Hallo is an AI-driven lip-syncing portrait animation technology that generates realistic and dynamic portrait videos based on voice audio input.
What is Hallo?
Hallo is an AI-driven lip-syncing portrait animation technology proposed by researchers from Fudan University, Baidu, ETH Zurich, and Nanjing University. It can generate realistic and dynamic portrait image videos based on voice audio input. The framework uses a diffusion-based generative model and a hierarchical audio-driven visual synthesis module to improve the synchronization accuracy between audio and visual output. Hallo's network architecture integrates a UNet denoiser, time alignment technology, and a reference network to enhance the quality and realism of the animation, significantly improving image and video quality, lip-sync accuracy, and motion diversity.
Features of Hallo
- Audio-Synchronized Animation: Hallo uses advanced audio analysis technology to combine input voice audio with portrait images, generating dynamic facial animations. The precise lip-sync algorithm ensures that the lip movements in the video animation are synchronized with the audio, creating a realistic speaking effect.
- Facial Expression Generation: Based on the emotional and tonal changes in the audio signal, Hallo can automatically recognize and generate corresponding facial expressions, including smiles, frowns, and surprise, making the video animation character's "performance" more natural and emotional.
- Head Pose Control: Hallo allows for detailed adjustments to the head pose in the video animation, such as tilting and turning, enabling the video animation to better reflect the intent and emotion of the audio content, enhancing the coordination between visual and auditory elements.
- Personalized Animation Customization: Users can customize the animation's style, expressions, and actions based on different application scenarios and personal characteristics. Hallo's personalized customization feature allows users to create unique characters that meet specific visual and emotional expression needs.
- Temporal Consistency Maintenance: Hallo ensures smooth transitions of actions and expressions over time through time alignment technology, avoiding abrupt and unnatural changes.
- Motion Diversity: In addition to basic audio-synchronized actions, Hallo supports the generation of diverse actions and styles. Users can select different motion libraries as needed to add more dynamic elements to the animation character, such as gestures and blinks, enriching the video's expressiveness.
Official Links for Hallo
Technical Principles of Hallo
- Hierarchical Audio-Driven Visual Synthesis: Hallo uses a hierarchical approach to process audio and visual information. This hierarchical structure allows the model to separately handle lip movements, facial expressions, and head poses, then fuse these elements together through adaptive weights.

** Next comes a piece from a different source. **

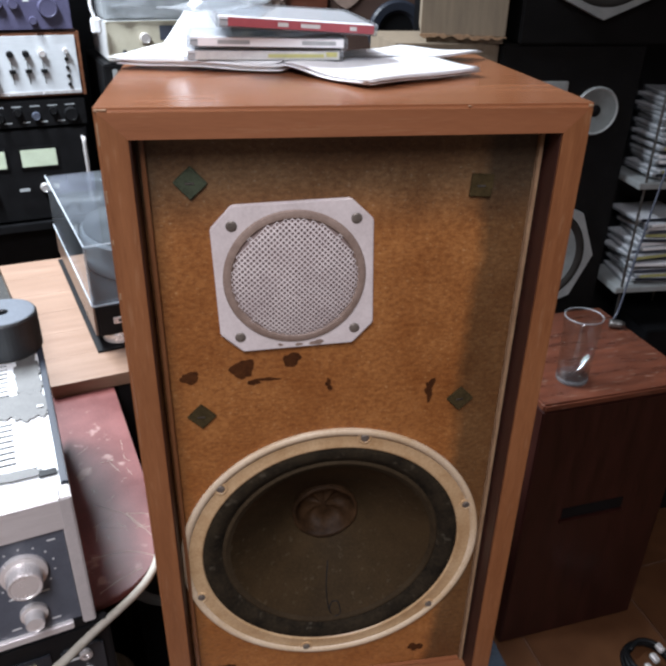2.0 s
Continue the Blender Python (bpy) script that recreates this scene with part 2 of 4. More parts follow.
TEAK = mat("teak_case", (0.26, 0.10, 0.05), (0.17, 0.06, 0.03), 10, 0.4, stretch=(1, 8, 8))
OAK = mat("oak_post", (0.29, 0.185, 0.095), (0.20, 0.12, 0.058), 8, 0.5, stretch=(8, 8, 1))
TILE = mat("terracotta_tile", (0.100, 0.039, 0.015), (0.060, 0.022, 0.009), 9, 0.45, bump=0.1, random_var=0.08)
GROUT = mat("grout", (0.10, 0.045, 0.022), (0.07, 0.03, 0.016), 40, 0.9)
PLASTER = mat("plaster", (0.30, 0.255, 0.21), (0.22, 0.185, 0.15), 3, 0.9, bump=0.2)
CEILING = mat("ceiling_paint", (0.80, 0.78, 0.75), (0.74, 0.72, 0.69), 3, 0.9)
PAPER = mat("white_paper", (0.88, 0.88, 0.89), (0.83, 0.83, 0.85), 12, 0.7)
RED = mat("red_print", (0.40, 0.085, 0.10), (0.32, 0.06, 0.075), 40, 0.5)
YELLOW = mat("yellow_green_print", (0.60, 0.56, 0.20), (0.42, 0.42, 0.20), 14, 0.5)
PALE_PRINT = mat("pale_grey_print", (0.68, 0.68, 0.66), (0.50, 0.50, 0.50), 20, 0.4)
GREY_PRINT = mat("grey_print", (0.45, 0.47, 0.48), (0.30, 0.32, 0.33), 20, 0.5)
CARDBOARD = mat("cardboard", (0.235, 0.180, 0.125), (0.165, 0.125, 0.086), 8, 0.85, stretch=(10, 10, 1))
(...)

- End-to-End Diffusion Model: Hallo uses a diffusion-based generative model, a method that generates data from a latent space. During the training phase, noise is gradually added to the data, and then the noise is removed in the reverse process to reconstruct clear images.
- Cross-Attention Mechanism: Through the cross-attention mechanism, Hallo can establish connections between audio features and visual features. This mechanism allows the model to focus on the facial regions most relevant to the current audio input.
- UNet Denoiser: Hallo uses a UNet-based denoiser to gradually remove noise from images, generating clear animation frames. The UNet structure is known for its effectiveness in image segmentation tasks, using low-level feature maps through skip connections to improve generation quality.
- Time Alignment Technology: To maintain temporal coherence in animations, Hallo employs time alignment technology, which helps ensure smooth transitions and consistency between consecutive frames.
- Reference Network (ReferenceNet): ReferenceNet is used to encode global visual texture information to achieve consistent and controllable character animation. It helps the model reference existing images during the generation process to enhance the visual quality of the output.
- Facial and Audio Encoders: Hallo uses a pre-trained facial encoder to extract identity features from portraits and an audio feature encoder (e.g., wav2vec) to convert audio signals into information that can drive animation movements.
- Adaptive Weight Adjustment: Hallo allows for the adjustment of weights for different visual components (e.g., lips, expressions, poses) to control the diversity and detail of the animation.
- Training and Inference: During the training phase, Hallo optimizes the parameters of the facial image encoder and spatial cross-attention modules to improve single-frame generation capabilities. During the inference phase, the model combines reference images and driving audio to generate animation video sequences.